- _Instructions to follow_: Give back, word for word, only the lines from the opening of the records through the one with "0.160), (0.146, 0.1638)]". Pictures stay out.

Material shown start

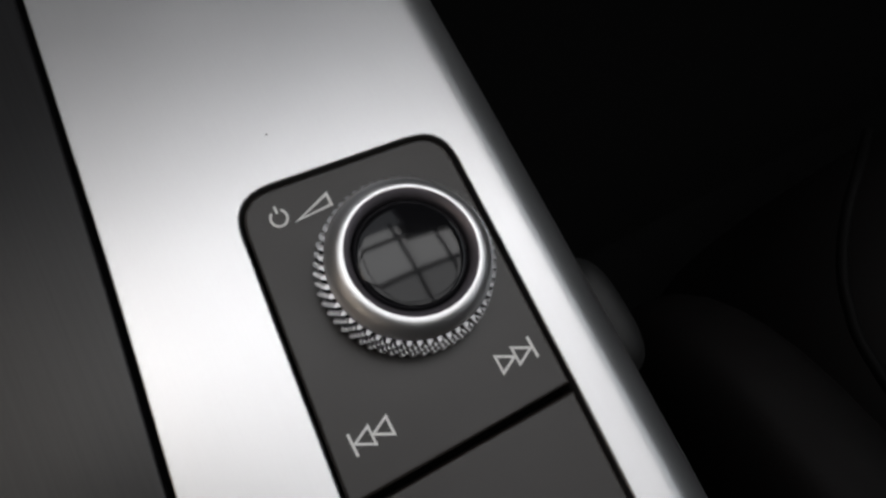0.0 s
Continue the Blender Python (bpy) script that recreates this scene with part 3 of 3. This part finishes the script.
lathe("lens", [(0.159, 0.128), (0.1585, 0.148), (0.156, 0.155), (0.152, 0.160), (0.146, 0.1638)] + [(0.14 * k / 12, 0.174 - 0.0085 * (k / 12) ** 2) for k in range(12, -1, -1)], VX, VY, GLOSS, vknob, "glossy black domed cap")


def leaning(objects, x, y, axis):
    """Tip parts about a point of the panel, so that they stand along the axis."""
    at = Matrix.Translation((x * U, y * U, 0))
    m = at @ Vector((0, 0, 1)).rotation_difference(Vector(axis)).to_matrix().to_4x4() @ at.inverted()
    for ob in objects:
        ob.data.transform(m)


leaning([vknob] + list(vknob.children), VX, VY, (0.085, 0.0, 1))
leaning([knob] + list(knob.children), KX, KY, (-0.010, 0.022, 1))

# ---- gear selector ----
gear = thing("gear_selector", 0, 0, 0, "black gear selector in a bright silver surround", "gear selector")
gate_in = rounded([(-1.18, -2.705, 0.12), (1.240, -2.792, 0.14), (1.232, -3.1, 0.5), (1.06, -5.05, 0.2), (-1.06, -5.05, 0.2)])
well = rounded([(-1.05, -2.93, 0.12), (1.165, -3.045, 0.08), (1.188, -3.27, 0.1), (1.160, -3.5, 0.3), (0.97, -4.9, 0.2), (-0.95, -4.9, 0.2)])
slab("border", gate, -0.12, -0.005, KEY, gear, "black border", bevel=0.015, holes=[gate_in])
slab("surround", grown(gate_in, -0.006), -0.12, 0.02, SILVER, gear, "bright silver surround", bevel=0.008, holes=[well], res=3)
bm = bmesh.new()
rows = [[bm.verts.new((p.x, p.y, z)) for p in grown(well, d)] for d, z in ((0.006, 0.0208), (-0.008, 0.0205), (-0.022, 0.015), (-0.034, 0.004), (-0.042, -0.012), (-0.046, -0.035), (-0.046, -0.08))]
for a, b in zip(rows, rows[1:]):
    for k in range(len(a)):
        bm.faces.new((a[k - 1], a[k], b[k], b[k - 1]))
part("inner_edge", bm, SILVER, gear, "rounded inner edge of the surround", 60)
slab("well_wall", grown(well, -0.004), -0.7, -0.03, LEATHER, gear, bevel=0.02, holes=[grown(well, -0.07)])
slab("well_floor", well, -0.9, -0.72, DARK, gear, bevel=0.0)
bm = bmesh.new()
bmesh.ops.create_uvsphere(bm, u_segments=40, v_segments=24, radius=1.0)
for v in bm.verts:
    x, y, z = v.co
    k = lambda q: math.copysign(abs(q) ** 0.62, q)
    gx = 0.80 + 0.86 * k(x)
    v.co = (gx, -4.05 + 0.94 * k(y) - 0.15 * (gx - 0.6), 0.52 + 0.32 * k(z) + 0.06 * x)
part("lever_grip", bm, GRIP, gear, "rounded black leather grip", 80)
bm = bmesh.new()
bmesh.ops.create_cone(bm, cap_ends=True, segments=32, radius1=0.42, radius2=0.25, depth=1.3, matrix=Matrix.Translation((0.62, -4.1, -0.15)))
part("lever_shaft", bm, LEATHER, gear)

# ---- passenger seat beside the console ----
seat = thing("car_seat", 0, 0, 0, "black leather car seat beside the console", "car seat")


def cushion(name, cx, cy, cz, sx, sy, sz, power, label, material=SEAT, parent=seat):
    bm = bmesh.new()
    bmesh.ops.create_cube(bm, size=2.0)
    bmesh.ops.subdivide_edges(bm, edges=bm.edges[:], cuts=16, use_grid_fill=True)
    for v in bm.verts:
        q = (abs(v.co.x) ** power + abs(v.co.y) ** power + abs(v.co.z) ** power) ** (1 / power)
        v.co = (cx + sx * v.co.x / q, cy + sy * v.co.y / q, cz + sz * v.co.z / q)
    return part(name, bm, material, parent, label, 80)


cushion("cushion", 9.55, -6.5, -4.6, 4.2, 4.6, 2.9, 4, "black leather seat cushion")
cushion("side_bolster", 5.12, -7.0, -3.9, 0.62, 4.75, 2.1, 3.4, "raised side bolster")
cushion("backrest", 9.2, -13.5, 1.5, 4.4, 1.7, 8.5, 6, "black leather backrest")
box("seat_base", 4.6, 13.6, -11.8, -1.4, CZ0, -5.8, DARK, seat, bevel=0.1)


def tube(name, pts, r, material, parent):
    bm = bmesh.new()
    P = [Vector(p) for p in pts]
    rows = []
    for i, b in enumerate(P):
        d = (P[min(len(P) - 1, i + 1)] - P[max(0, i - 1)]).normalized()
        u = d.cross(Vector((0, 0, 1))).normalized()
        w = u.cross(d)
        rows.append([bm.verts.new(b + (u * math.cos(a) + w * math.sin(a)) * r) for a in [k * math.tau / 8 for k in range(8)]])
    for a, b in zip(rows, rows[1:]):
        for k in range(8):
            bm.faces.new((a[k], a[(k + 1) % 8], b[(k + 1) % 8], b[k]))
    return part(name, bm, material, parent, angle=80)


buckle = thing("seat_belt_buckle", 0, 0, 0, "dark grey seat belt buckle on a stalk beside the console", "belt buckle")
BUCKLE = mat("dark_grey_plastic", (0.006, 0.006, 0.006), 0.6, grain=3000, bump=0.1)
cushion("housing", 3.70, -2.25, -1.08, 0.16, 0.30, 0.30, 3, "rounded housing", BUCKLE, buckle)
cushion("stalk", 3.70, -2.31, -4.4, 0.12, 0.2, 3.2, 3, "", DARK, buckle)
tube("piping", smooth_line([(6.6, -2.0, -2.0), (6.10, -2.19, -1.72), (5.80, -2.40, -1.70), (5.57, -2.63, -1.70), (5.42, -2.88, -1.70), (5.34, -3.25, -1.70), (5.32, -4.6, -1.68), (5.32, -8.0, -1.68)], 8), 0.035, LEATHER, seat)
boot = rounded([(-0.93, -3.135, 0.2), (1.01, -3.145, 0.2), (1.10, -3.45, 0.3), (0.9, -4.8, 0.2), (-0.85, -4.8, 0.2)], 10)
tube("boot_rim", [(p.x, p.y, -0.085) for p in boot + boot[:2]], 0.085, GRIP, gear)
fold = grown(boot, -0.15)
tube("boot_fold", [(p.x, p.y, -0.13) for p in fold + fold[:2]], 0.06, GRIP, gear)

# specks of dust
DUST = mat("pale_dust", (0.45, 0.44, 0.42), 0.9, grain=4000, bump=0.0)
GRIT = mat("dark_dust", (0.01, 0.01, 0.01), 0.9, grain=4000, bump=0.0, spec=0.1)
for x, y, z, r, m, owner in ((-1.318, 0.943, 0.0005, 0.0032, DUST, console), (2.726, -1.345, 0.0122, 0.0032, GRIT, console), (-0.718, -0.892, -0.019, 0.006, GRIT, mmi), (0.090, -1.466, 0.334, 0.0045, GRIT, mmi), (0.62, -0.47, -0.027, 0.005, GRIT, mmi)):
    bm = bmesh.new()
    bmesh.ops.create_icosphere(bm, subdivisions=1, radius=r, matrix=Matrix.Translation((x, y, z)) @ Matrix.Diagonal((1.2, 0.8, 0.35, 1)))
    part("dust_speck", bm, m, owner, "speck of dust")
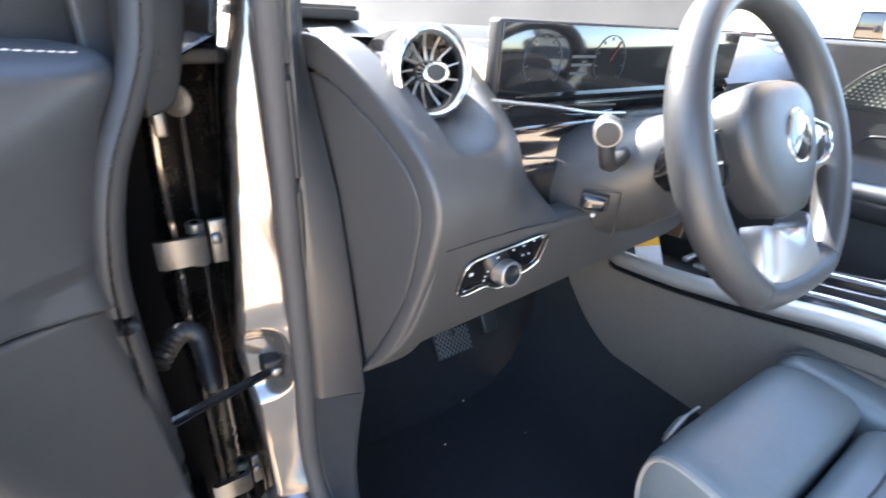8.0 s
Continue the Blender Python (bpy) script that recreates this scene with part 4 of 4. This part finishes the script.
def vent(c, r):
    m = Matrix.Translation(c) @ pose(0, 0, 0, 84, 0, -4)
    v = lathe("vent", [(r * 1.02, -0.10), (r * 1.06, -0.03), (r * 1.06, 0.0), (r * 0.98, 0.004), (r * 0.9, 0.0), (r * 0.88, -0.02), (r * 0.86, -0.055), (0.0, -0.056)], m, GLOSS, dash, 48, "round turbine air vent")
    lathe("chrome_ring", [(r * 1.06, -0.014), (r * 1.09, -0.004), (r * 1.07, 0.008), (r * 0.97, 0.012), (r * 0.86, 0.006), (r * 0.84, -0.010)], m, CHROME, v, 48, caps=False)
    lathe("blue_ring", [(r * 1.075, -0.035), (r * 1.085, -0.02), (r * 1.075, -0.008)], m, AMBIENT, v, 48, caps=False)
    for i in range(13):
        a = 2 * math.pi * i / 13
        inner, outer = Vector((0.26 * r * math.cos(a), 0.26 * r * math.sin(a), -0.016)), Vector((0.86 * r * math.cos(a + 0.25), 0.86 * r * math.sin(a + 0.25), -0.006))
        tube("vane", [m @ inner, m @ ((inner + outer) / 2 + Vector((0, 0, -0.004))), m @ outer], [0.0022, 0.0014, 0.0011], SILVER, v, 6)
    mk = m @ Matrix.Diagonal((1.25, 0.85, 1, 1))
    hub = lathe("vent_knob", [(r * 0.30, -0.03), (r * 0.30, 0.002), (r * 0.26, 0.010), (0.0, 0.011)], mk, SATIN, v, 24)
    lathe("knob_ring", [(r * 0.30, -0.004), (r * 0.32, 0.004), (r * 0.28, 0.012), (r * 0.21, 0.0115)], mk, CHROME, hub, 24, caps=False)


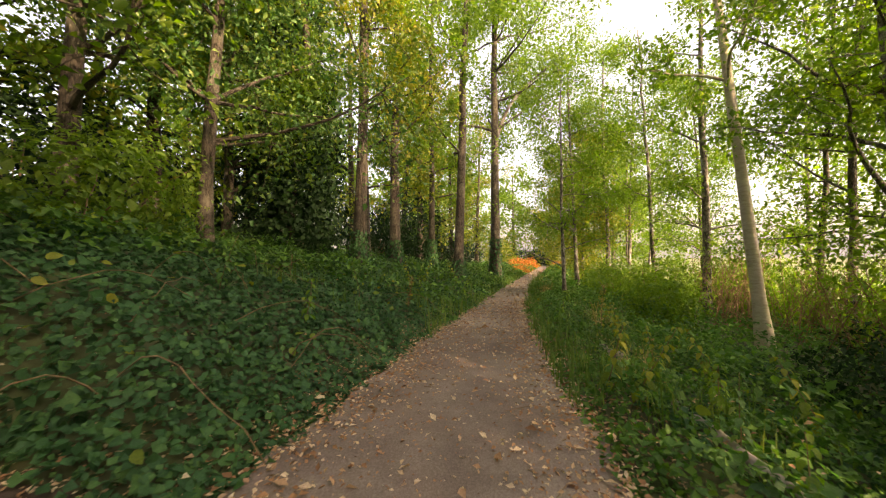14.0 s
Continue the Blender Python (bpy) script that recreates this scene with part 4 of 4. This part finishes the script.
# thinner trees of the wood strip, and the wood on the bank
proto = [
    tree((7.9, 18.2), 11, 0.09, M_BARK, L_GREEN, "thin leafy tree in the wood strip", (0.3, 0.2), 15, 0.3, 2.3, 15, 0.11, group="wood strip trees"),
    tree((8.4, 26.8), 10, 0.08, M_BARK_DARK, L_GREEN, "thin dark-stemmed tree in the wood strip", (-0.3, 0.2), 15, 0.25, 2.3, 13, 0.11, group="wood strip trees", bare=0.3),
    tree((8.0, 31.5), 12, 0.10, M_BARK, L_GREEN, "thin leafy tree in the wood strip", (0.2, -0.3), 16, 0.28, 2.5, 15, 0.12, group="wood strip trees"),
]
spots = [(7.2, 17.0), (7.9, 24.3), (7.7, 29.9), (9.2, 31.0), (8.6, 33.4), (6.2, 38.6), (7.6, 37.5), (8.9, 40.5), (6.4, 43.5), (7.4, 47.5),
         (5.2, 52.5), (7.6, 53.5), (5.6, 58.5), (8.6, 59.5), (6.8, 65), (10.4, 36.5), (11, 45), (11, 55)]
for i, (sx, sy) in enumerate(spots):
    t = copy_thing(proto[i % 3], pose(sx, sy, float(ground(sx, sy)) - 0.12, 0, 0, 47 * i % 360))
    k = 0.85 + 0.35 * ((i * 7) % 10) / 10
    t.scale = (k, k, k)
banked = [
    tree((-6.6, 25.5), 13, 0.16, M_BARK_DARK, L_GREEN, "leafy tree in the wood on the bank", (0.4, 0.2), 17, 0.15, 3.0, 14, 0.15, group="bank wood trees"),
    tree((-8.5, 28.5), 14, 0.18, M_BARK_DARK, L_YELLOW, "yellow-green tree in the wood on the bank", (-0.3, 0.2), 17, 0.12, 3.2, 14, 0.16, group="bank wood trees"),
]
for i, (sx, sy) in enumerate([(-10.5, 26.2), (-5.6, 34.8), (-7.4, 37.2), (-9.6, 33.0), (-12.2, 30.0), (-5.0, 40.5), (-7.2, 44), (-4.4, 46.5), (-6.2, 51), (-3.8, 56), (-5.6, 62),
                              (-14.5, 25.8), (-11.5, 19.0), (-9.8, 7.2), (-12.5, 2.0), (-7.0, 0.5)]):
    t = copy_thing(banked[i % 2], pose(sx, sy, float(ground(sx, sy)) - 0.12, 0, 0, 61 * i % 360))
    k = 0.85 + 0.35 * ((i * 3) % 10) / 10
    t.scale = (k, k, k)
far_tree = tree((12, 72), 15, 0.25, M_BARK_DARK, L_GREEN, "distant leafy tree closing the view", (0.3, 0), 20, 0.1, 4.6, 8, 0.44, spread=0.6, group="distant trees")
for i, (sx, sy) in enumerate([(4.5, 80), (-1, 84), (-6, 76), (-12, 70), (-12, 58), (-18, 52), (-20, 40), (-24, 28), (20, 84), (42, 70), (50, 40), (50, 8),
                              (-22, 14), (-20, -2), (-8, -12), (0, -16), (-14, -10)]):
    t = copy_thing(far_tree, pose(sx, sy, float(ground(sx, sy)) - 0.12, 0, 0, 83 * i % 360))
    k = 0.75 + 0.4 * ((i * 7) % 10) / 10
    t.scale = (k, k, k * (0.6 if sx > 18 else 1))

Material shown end

- _Exercise solution_:
0.0 s
Continue the Blender Python (bpy) script that recreates this scene with part 3 of 3. This part finishes the script.
lathe("lens", [(0.159, 0.128), (0.1585, 0.148), (0.156, 0.155), (0.152, 0.160), (0.146, 0.1638)] + [(0.14 * k / 12, 0.174 - 0.0085 * (k / 12) ** 2) for k in range(12, -1, -1)], VX, VY, GLOSS, vknob, "glossy black domed cap")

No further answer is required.